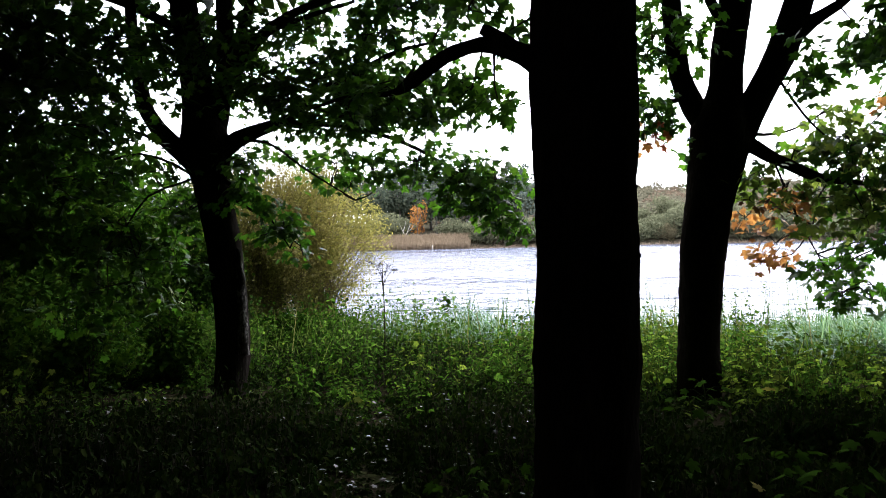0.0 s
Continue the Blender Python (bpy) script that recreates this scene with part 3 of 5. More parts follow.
T2.leafy((-0.21, 7.00, 2.29), 0.27, 0.19, 0.91)
T2.leafy((0.22, 7.00, 2.20), 0.38, 0.22, 0.91)
T2.leafy((0.54, 6.98, 2.09), 0.27, 0.22, 0.91)
T2.leafy((0.48, 6.98, 1.77), 0.35, 0.22, 0.91)
T2.leafy((0.74, 6.96, 1.65), 0.22, 0.16, 0.87)
T2.leafy((0.05, 7.00, 1.94), 0.27, 0.13, 0.67)
T1.leafy((0.25, 5.59, 2.68), 0.26, 0.22, 0.8)
T1.leafy((0.45, 5.58, 2.59), 0.22, 0.17, 0.68)
T2.leafy((-1.82, 6.97, 1.98), 0.25, 0.19, 0.55)
T2.leafy((-1.58, 7.03, 1.68), 0.25, 0.18, 0.88)
T2.leafy((-1.35, 7.07, 1.46), 0.12, 0.09, 0.8)
T2.leafy((-1.85, 6.84, 1.97), 0.14, 0.12, 0.85)
T2.leafy((-1.67, 6.89, 1.85), 0.16, 0.14, 0.85)
T2.leafy((-1.48, 6.93, 1.66), 0.15, 0.13, 0.85)
T2.leafy((-3.46, 5.39, 2.56), 0.59, 0.99, 0.8)
T3.leafy((2.00, 6.87, 3.32), 0.20, 0.44, 0.65)
T3.leafy((1.99, 6.77, 2.63), 0.22, 0.20, 0.82)
T3.leafy((1.89, 6.79, 2.47), 0.12, 0.11, 0.7, MAPLE_RED, label=ORANGE)
T3.leafy((2.26, 6.52, 3.36), 0.27, 0.27, 0.5)
T3.leafy((2.38, 6.87, 2.22), 0.10, 0.14, 0.65)
T3.leafy((3.15, 6.18, 2.87), 0.27, 0.27, 0.5)
T3.leafy((3.30, 6.11, 3.03), 0.29, 0.27, 0.55)
T3.leafy((3.53, 5.98, 3.09), 0.33, 0.38, 0.7)
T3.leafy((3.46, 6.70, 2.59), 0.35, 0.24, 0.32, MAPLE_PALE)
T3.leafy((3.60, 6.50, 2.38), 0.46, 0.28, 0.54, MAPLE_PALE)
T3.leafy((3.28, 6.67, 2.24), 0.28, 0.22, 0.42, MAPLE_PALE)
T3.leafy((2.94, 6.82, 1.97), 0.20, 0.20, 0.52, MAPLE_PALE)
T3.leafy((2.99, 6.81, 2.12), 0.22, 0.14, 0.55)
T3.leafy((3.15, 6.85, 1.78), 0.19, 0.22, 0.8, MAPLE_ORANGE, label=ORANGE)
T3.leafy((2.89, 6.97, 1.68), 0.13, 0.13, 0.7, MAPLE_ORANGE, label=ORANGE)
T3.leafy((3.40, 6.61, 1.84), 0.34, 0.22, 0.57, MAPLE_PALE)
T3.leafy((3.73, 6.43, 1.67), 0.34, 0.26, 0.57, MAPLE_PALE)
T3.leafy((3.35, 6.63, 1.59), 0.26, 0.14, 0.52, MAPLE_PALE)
T3.leafy((3.08, 6.76, 1.44), 0.20, 0.14, 0.7, MAPLE_ORANGE, label=ORANGE)
T3.leafy((2.97, 6.81, 1.27), 0.12, 0.09, 0.7, MAPLE_ORANGE, label=ORANGE)
T3.leafy((3.39, 6.61, 1.18), 0.21, 0.21, 0.7)
T3.leafy((3.56, 6.51, 1.00), 0.21, 0.14, 0.75)
T3.leafy((3.75, 6.41, 0.96), 0.14, 0.08, 0.6)
T3.leafy((3.71, 6.44, 1.40), 0.22, 0.11, 0.7)
T3.leafy((4.11, 6.70, 2.63), 0.33, 0.24, 0.74)
T3.leafy((4.13, 6.69, 2.72), 0.15, 0.11, 0.75, MAPLE_ORANGE, label=ORANGE)
T3.leafy((4.65, 6.63, 2.35), 0.25, 0.21, 0.75, MAPLE_ORANGE, label=ORANGE)
T3.leafy((4.80, 6.51, 2.13), 0.11, 0.11, 0.75, MAPLE_RED, label=ORANGE)
T3.leafy((4.39, 6.67, 2.39), 0.25, 0.21, 0.84)
T3.leafy((3.94, 6.52, 1.40), 0.21, 0.11, 0.8)
T4.leafy((3.66, 5.34, 3.21), 0.44, 0.22, 0.68)
T4.leafy((4.02, 5.07, 2.99), 0.49, 0.27, 0.68)
T4.leafy((3.73, 5.28, 2.82), 0.32, 0.17, 0.65)
T4.leafy((3.99, 5.10, 2.53), 0.20, 0.22, 0.67)
T4.leafy((4.31, 4.83, 3.09), 0.44, 0.30, 0.68)
T4.leafy((4.38, 4.77, 2.70), 0.22, 0.17, 0.67)
T4.leafy((3.46, 5.46, 3.03), 0.25, 0.20, 0.67)
T4.leafy((3.36, 5.75, 3.04), 0.20, 0.25, 0.54)
T4.leafy((4.49, 4.39, 3.00), 0.43, 0.29, 0.68)
T4.leafy((5.07, 4.94, 2.42), 0.32, 0.24, 0.45)
T4.leafy((4.85, 5.15, 2.39), 0.12, 0.10, 0.5)
T4.leafy((3.77, 5.39, 3.11), 0.44, 0.25, 0.70)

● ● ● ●

### Directions for this task
Ignore the images and quote every line of the listing exactly.

### Solution to the problem
0.0 s
Continue the Blender Python (bpy) script that recreates this scene with part 3 of 5. More parts follow.
T2.leafy((-0.21, 7.00, 2.29), 0.27, 0.19, 0.91)
T2.leafy((0.22, 7.00, 2.20), 0.38, 0.22, 0.91)
T2.leafy((0.54, 6.98, 2.09), 0.27, 0.22, 0.91)
T2.leafy((0.48, 6.98, 1.77), 0.35, 0.22, 0.91)
T2.leafy((0.74, 6.96, 1.65), 0.22, 0.16, 0.87)
T2.leafy((0.05, 7.00, 1.94), 0.27, 0.13, 0.67)
T1.leafy((0.25, 5.59, 2.68), 0.26, 0.22, 0.8)
T1.leafy((0.45, 5.58, 2.59), 0.22, 0.17, 0.68)
T2.leafy((-1.82, 6.97, 1.98), 0.25, 0.19, 0.55)
T2.leafy((-1.58, 7.03, 1.68), 0.25, 0.18, 0.88)
T2.leafy((-1.35, 7.07, 1.46), 0.12, 0.09, 0.8)
T2.leafy((-1.85, 6.84, 1.97), 0.14, 0.12, 0.85)
T2.leafy((-1.67, 6.89, 1.85), 0.16, 0.14, 0.85)
T2.leafy((-1.48, 6.93, 1.66), 0.15, 0.13, 0.85)
T2.leafy((-3.46, 5.39, 2.56), 0.59, 0.99, 0.8)
T3.leafy((2.00, 6.87, 3.32), 0.20, 0.44, 0.65)
T3.leafy((1.99, 6.77, 2.63), 0.22, 0.20, 0.82)
T3.leafy((1.89, 6.79, 2.47), 0.12, 0.11, 0.7, MAPLE_RED, label=ORANGE)
T3.leafy((2.26, 6.52, 3.36), 0.27, 0.27, 0.5)
T3.leafy((2.38, 6.87, 2.22), 0.10, 0.14, 0.65)
T3.leafy((3.15, 6.18, 2.87), 0.27, 0.27, 0.5)
T3.leafy((3.30, 6.11, 3.03), 0.29, 0.27, 0.55)
T3.leafy((3.53, 5.98, 3.09), 0.33, 0.38, 0.7)
T3.leafy((3.46, 6.70, 2.59), 0.35, 0.24, 0.32, MAPLE_PALE)
T3.leafy((3.60, 6.50, 2.38), 0.46, 0.28, 0.54, MAPLE_PALE)
T3.leafy((3.28, 6.67, 2.24), 0.28, 0.22, 0.42, MAPLE_PALE)
T3.leafy((2.94, 6.82, 1.97), 0.20, 0.20, 0.52, MAPLE_PALE)
T3.leafy((2.99, 6.81, 2.12), 0.22, 0.14, 0.55)
T3.leafy((3.15, 6.85, 1.78), 0.19, 0.22, 0.8, MAPLE_ORANGE, label=ORANGE)
T3.leafy((2.89, 6.97, 1.68), 0.13, 0.13, 0.7, MAPLE_ORANGE, label=ORANGE)
T3.leafy((3.40, 6.61, 1.84), 0.34, 0.22, 0.57, MAPLE_PALE)
T3.leafy((3.73, 6.43, 1.67), 0.34, 0.26, 0.57, MAPLE_PALE)
T3.leafy((3.35, 6.63, 1.59), 0.26, 0.14, 0.52, MAPLE_PALE)
T3.leafy((3.08, 6.76, 1.44), 0.20, 0.14, 0.7, MAPLE_ORANGE, label=ORANGE)
T3.leafy((2.97, 6.81, 1.27), 0.12, 0.09, 0.7, MAPLE_ORANGE, label=ORANGE)
T3.leafy((3.39, 6.61, 1.18), 0.21, 0.21, 0.7)
T3.leafy((3.56, 6.51, 1.00), 0.21, 0.14, 0.75)
T3.leafy((3.75, 6.41, 0.96), 0.14, 0.08, 0.6)
T3.leafy((3.71, 6.44, 1.40), 0.22, 0.11, 0.7)
T3.leafy((4.11, 6.70, 2.63), 0.33, 0.24, 0.74)
T3.leafy((4.13, 6.69, 2.72), 0.15, 0.11, 0.75, MAPLE_ORANGE, label=ORANGE)
T3.leafy((4.65, 6.63, 2.35), 0.25, 0.21, 0.75, MAPLE_ORANGE, label=ORANGE)
T3.leafy((4.80, 6.51, 2.13), 0.11, 0.11, 0.75, MAPLE_RED, label=ORANGE)
T3.leafy((4.39, 6.67, 2.39), 0.25, 0.21, 0.84)
T3.leafy((3.94, 6.52, 1.40), 0.21, 0.11, 0.8)
T4.leafy((3.66, 5.34, 3.21), 0.44, 0.22, 0.68)
T4.leafy((4.02, 5.07, 2.99), 0.49, 0.27, 0.68)
T4.leafy((3.73, 5.28, 2.82), 0.32, 0.17, 0.65)
T4.leafy((3.99, 5.10, 2.53), 0.20, 0.22, 0.67)
T4.leafy((4.31, 4.83, 3.09), 0.44, 0.30, 0.68)
T4.leafy((4.38, 4.77, 2.70), 0.22, 0.17, 0.67)
T4.leafy((3.46, 5.46, 3.03), 0.25, 0.20, 0.67)
T4.leafy((3.36, 5.75, 3.04), 0.20, 0.25, 0.54)
T4.leafy((4.49, 4.39, 3.00), 0.43, 0.29, 0.68)
T4.leafy((5.07, 4.94, 2.42), 0.32, 0.24, 0.45)
T4.leafy((4.85, 5.15, 2.39), 0.12, 0.10, 0.5)
T4.leafy((3.77, 5.39, 3.11), 0.44, 0.25, 0.70)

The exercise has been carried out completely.